2. Information Management
The LTAR network is committed to making its data open to researchers and the public. LTAR data managers and scientists are developing new approaches to organize and to integrate data across the LTAR network and partner sites. New data portals and visualization tools will accelerate scientific discoveries and bring real-time management technologies to producers’ hand-held electronic devices.
3. New Management Technologies and Tools
Producers, landowners, policymakers, and the public want to make informed decisions about agricultural systems based on productivity, ecosystem services, off-site impacts, market conditions, rural prosperity, and future climate. Linking field monitoring, remote sensing, computer models, and web and mobile technologies provides scientists and producers with the tools to evaluate the multiple effects of agronomic practices and to manage the tradeoffs between production and nonproduction services. Site-specific decision support tools can also enhance adaptive management, improve conservation investments, and reduce producer overhead costs.

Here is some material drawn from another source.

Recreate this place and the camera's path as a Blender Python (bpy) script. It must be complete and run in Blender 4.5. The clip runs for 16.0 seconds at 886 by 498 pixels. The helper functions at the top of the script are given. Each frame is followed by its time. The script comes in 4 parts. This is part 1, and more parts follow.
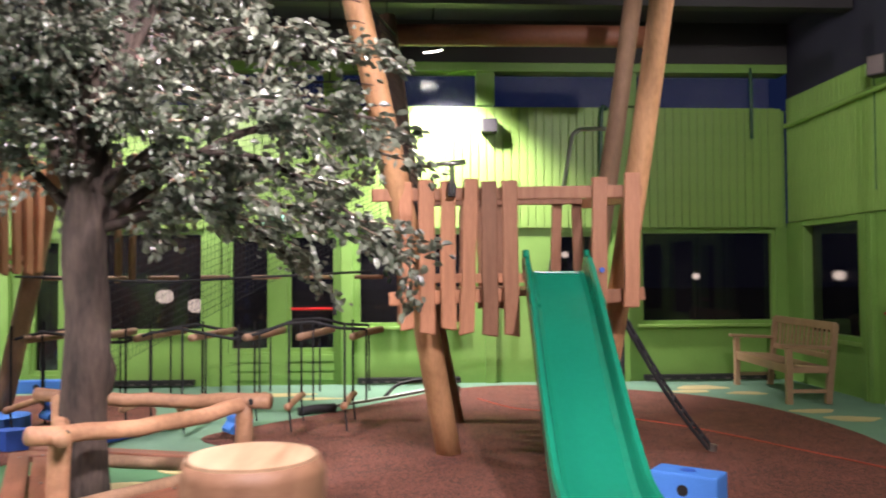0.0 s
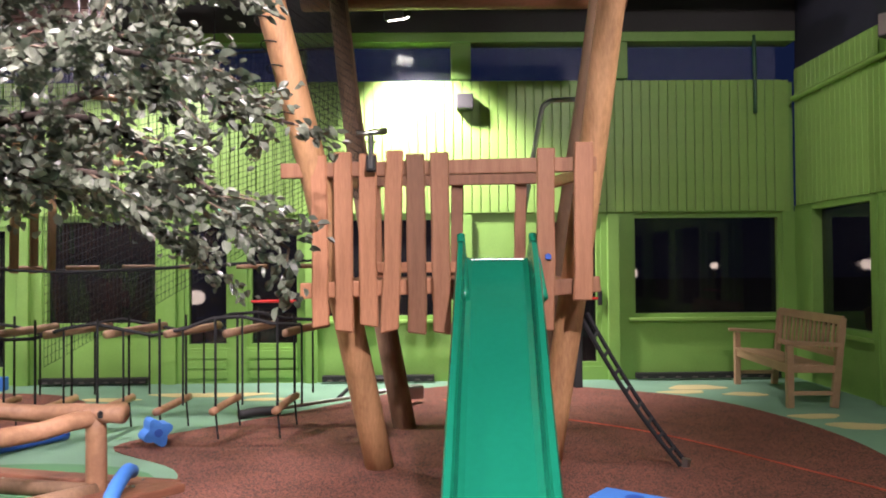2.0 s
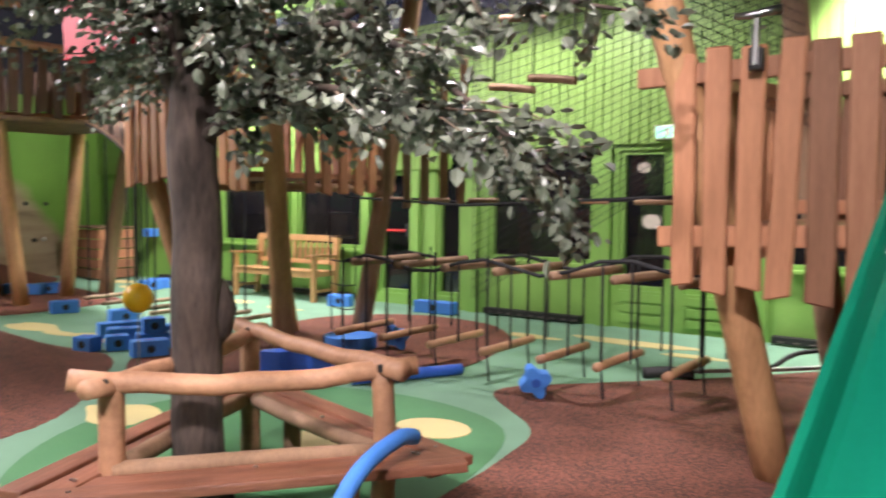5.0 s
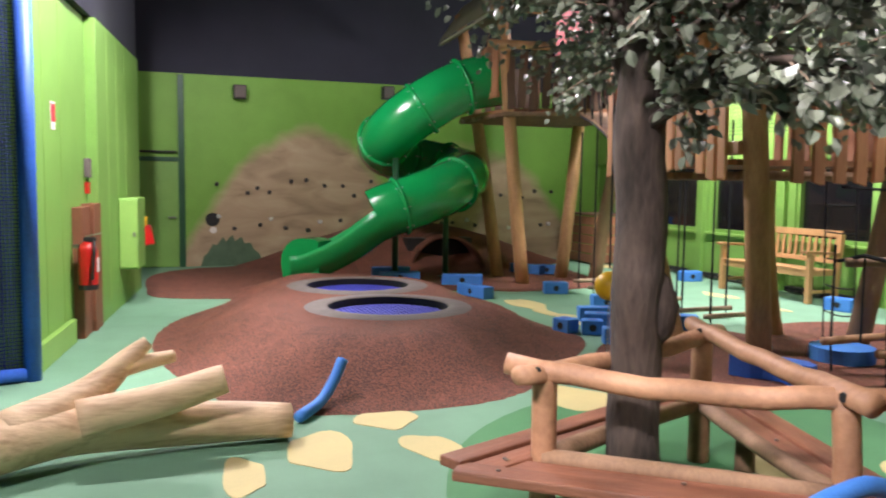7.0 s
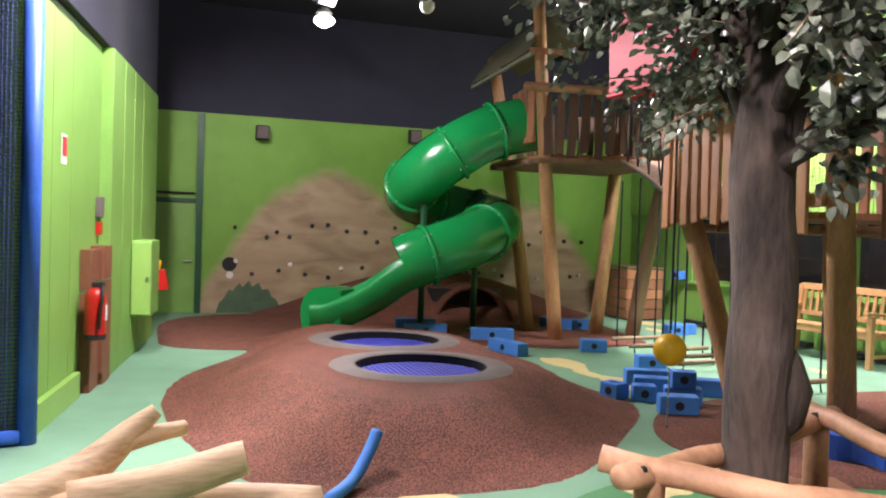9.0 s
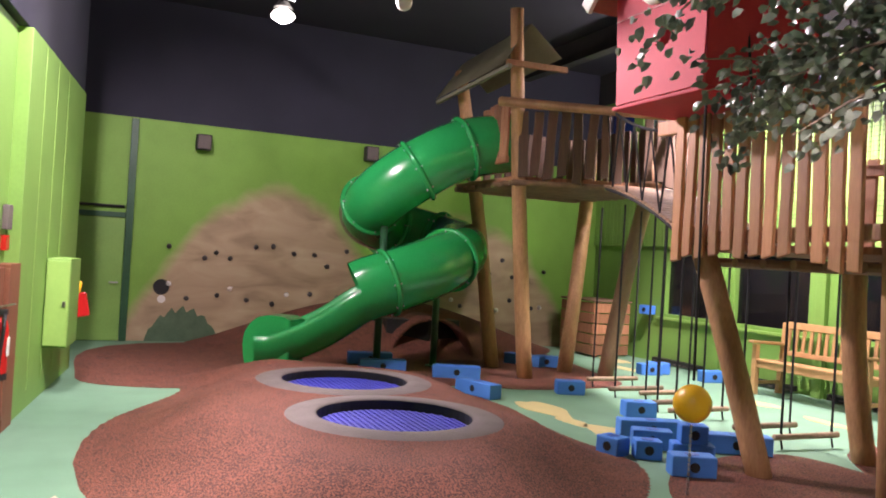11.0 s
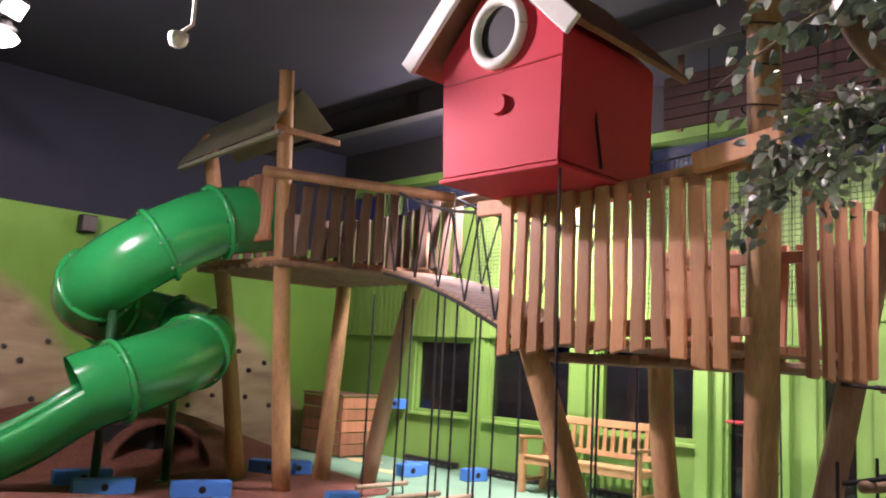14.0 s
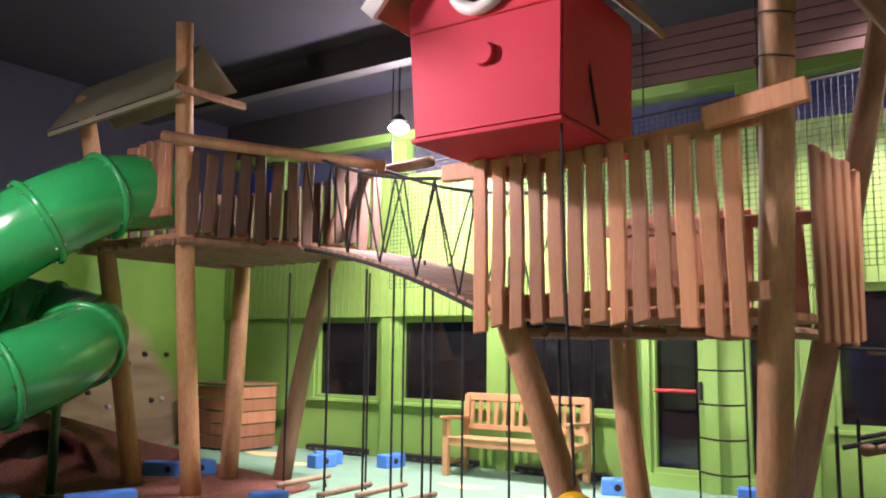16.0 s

4. Agricultural Innovation Partnerships
Effective engagement with producers, industry, and other stakeholders increases the utility and adoption of information and technologies. The LTAR network includes social scientists in collaborative experiments to understand stakeholder needs and to incorporate new science information in practices and technologies that are adopted by producers and accepted by the public. Collaborations with industry promote the refinement and dissemination of technologies and expand markets for sustainably-produced agricultural products.
The USDA Agricultural Research Service (ARS) Long-Term Agroecosystem Research network consists of 18 Federal and university agricultural research sites with an average of over 50 years of history. The goal of this research network is to ensure sustained crop and livestock production and ecosystem services from agroecosystems, and to forecast and verify the effects of environmental trends, public policies, and emerging technologies.